● **Problem**
Find the word "Write" in the data. Return every line where it appears.

* * *

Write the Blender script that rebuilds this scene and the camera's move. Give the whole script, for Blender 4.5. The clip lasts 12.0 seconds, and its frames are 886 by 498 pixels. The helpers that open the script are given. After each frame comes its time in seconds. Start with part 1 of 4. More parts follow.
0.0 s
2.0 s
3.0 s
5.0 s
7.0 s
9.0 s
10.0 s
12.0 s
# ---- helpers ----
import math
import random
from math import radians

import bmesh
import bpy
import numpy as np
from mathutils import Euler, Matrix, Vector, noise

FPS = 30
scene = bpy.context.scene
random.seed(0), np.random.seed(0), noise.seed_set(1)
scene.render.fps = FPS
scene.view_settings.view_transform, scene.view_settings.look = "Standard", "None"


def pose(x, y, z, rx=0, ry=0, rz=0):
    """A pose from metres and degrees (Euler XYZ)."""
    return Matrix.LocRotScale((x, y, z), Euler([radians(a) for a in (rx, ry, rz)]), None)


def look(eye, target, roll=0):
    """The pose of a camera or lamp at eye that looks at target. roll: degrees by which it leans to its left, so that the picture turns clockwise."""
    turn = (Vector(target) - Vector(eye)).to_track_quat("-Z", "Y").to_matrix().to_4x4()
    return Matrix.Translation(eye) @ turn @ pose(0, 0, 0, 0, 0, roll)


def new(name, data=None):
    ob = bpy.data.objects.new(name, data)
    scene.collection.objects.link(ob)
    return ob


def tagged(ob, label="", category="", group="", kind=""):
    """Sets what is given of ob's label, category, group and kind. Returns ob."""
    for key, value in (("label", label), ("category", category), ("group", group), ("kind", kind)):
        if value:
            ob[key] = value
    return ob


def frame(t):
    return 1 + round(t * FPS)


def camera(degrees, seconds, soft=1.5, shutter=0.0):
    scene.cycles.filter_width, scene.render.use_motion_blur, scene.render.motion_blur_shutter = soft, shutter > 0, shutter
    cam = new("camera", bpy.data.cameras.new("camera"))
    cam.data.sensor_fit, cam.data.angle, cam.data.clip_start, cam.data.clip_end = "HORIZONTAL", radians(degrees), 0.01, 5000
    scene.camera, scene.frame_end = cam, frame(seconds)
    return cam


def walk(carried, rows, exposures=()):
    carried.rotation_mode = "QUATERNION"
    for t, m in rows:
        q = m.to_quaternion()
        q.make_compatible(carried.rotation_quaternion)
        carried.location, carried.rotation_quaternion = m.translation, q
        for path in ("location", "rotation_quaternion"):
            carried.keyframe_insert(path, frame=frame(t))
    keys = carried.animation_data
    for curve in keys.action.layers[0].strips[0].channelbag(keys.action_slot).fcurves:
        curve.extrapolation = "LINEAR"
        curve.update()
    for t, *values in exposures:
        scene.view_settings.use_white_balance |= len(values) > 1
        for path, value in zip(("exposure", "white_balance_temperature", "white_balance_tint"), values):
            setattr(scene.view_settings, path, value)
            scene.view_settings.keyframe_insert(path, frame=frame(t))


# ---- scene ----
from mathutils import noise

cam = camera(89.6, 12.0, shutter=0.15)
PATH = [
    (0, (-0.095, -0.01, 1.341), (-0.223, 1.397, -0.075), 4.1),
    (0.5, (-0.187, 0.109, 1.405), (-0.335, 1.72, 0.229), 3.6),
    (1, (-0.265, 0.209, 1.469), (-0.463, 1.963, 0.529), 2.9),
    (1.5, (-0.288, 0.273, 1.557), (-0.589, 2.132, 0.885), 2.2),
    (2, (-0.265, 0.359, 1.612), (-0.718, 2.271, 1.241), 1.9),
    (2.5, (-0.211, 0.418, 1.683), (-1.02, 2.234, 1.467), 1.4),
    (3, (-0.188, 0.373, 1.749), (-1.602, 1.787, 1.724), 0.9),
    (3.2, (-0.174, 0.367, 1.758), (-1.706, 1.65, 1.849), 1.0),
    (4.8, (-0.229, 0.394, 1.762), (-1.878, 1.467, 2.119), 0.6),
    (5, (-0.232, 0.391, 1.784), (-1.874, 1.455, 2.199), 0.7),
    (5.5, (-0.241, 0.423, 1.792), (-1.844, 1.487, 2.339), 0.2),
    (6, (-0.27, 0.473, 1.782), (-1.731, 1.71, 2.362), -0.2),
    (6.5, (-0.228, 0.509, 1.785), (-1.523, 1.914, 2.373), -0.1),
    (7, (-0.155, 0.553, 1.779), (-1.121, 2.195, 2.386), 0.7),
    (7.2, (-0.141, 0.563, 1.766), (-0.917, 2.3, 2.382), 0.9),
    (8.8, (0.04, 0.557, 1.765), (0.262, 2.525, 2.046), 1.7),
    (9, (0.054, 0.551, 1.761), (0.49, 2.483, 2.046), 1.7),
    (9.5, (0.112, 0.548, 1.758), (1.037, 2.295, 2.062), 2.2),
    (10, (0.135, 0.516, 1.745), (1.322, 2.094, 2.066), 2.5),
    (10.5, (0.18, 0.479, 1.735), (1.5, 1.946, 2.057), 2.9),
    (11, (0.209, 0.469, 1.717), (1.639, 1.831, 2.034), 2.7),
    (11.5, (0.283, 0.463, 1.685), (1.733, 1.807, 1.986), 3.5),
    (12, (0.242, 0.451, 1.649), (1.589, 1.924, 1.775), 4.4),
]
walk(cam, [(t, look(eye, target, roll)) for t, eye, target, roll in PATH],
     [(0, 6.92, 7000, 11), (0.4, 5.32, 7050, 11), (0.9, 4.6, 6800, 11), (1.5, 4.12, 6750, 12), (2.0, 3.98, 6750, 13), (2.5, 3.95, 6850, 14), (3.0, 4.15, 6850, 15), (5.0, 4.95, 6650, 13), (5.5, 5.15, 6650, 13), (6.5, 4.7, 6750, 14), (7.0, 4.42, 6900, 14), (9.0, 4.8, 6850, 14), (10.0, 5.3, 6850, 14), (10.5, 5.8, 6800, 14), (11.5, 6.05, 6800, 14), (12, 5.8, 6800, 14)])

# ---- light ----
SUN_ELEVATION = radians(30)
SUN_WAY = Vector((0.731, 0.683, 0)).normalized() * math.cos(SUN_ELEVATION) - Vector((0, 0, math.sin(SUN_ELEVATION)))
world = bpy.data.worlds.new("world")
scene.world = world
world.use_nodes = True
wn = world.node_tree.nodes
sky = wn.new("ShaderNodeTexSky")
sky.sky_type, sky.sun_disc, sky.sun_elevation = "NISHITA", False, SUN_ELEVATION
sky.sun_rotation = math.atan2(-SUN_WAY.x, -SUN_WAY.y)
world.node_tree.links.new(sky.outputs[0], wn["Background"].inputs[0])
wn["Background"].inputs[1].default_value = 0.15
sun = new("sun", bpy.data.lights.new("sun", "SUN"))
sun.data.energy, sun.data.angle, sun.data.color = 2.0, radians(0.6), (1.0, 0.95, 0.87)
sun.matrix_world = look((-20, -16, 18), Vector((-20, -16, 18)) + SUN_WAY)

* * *

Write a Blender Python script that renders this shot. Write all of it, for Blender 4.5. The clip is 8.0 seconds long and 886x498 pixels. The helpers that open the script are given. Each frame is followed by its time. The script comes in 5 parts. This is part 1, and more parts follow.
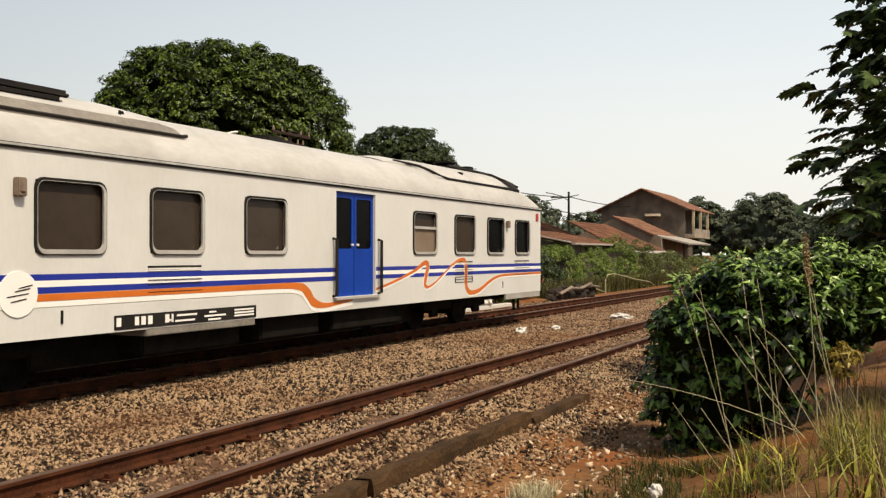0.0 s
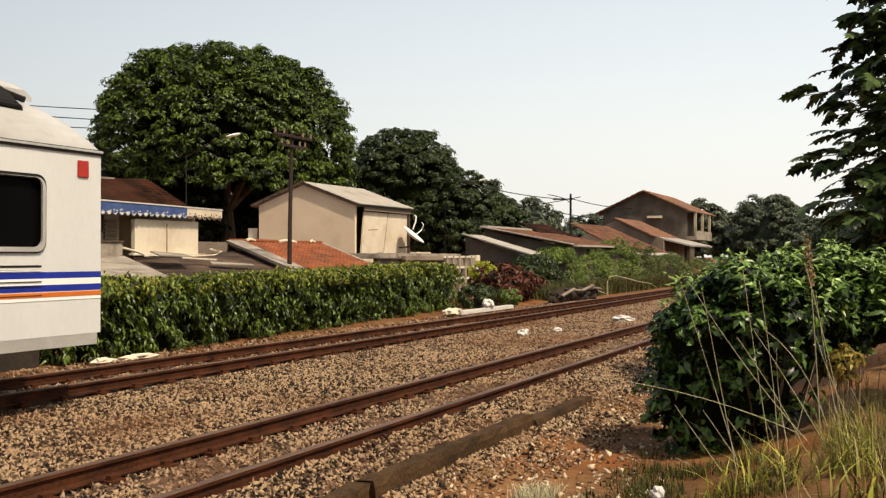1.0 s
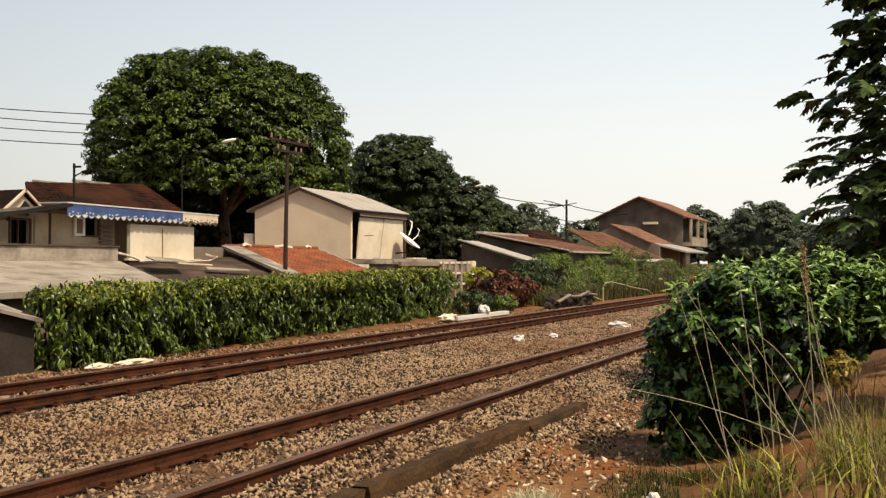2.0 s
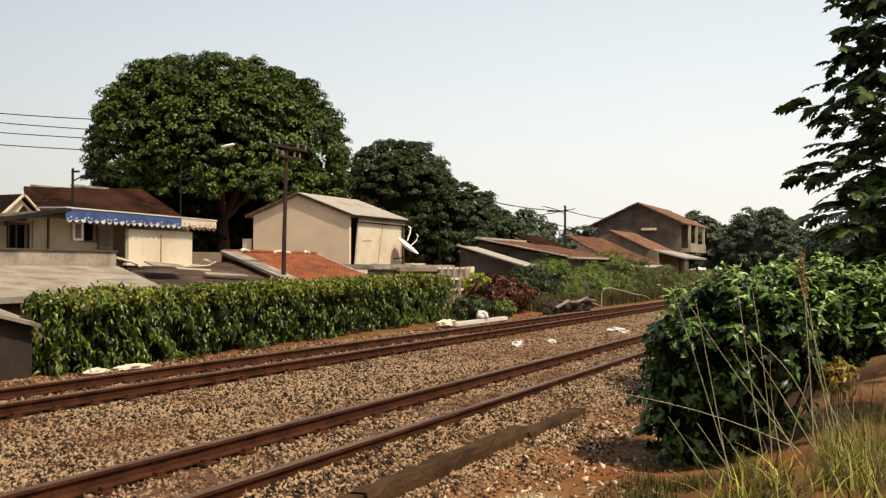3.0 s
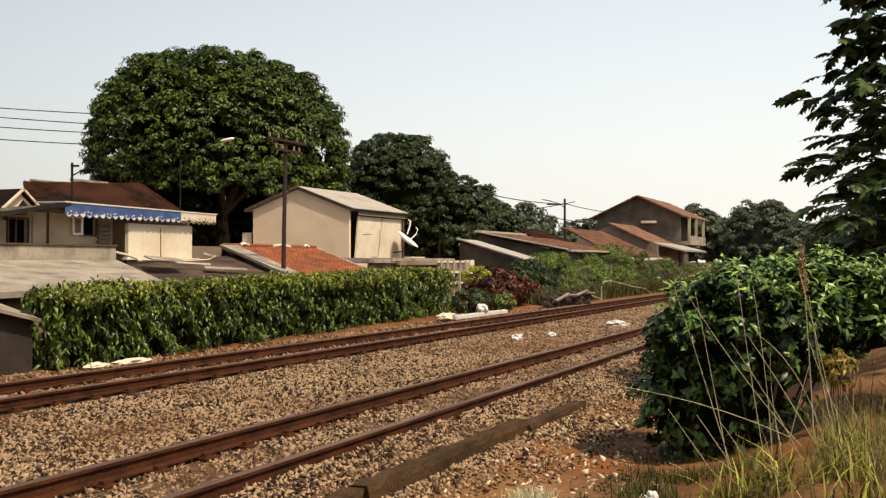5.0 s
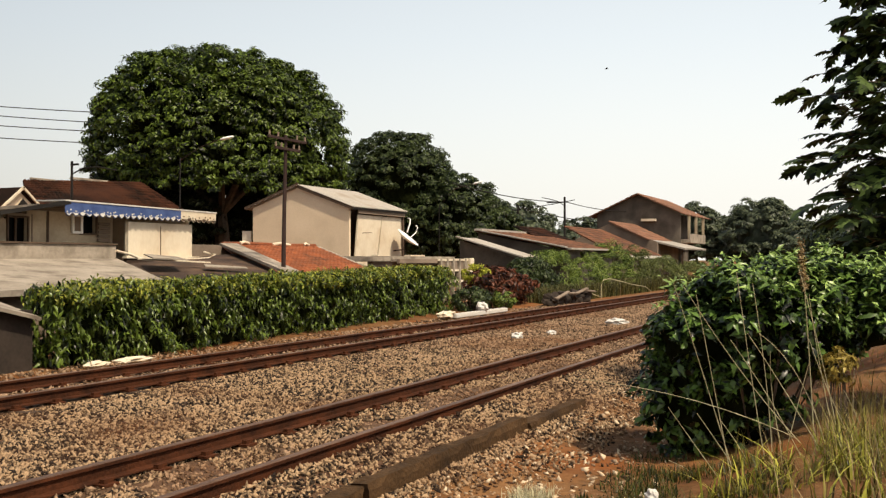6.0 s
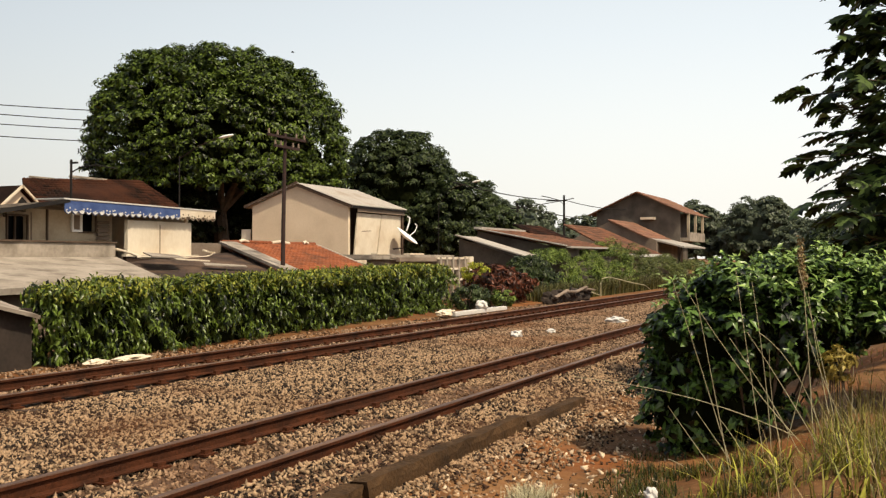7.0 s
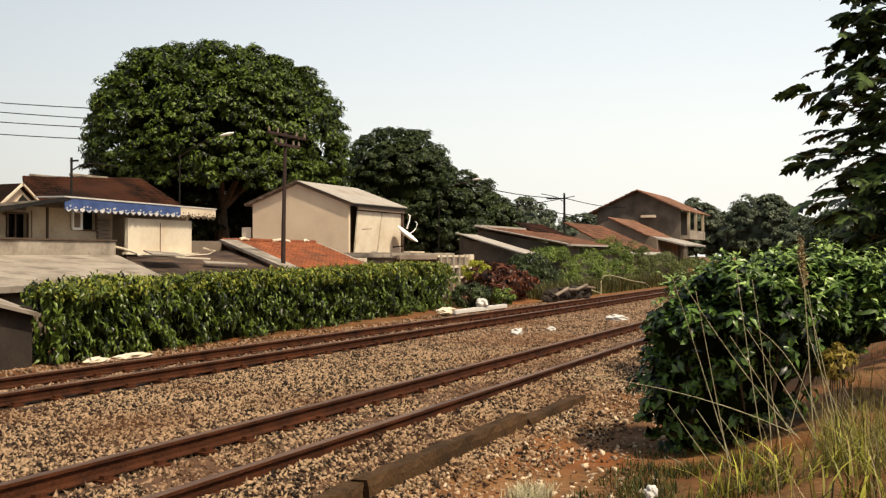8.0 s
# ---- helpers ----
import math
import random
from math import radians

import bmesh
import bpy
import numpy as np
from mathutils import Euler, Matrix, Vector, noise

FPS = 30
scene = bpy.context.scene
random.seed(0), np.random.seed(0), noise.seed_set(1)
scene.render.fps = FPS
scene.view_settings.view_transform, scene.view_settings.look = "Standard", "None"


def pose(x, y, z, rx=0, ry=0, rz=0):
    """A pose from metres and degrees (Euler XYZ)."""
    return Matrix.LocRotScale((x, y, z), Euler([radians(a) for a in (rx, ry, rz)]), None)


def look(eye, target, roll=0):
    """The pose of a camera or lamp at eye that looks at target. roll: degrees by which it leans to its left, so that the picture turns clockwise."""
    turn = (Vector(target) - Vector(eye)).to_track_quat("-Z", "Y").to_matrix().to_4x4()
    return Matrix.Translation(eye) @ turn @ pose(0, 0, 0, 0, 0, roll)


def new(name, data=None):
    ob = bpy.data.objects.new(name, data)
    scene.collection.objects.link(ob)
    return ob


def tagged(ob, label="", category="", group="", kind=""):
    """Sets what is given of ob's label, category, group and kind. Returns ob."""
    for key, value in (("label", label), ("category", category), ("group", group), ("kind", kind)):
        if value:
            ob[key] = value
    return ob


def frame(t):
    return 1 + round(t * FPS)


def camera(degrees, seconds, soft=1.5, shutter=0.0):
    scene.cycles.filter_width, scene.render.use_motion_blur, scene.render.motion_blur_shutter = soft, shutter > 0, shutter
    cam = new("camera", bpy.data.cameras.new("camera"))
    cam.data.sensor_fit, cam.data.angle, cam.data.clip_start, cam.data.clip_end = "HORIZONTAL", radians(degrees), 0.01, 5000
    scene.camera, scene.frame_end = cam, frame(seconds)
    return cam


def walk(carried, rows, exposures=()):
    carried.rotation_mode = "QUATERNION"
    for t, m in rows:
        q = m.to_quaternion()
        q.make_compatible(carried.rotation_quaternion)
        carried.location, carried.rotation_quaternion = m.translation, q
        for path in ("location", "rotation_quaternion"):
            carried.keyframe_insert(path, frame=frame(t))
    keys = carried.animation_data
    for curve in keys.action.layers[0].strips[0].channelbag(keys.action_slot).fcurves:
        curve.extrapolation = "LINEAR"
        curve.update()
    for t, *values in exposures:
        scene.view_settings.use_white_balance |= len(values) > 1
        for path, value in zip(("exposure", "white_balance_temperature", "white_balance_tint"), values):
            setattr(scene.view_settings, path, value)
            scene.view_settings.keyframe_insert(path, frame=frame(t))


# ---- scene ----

* * *

● **Problem solution**
Write the Blender script that rebuilds this scene and the camera's move. Give the whole script, for Blender 4.5. The clip lasts 12.0 seconds, and its frames are 886 by 498 pixels. The helpers that open the script are given. After each frame comes its time in seconds. Start with part 1 of 4. More parts follow.
Write a Blender Python script that renders this shot. Write all of it, for Blender 4.5. The clip is 8.0 seconds long and 886x498 pixels. The helpers that open the script are given. Each frame is followed by its time. The script comes in 5 parts. This is part 1, and more parts follow.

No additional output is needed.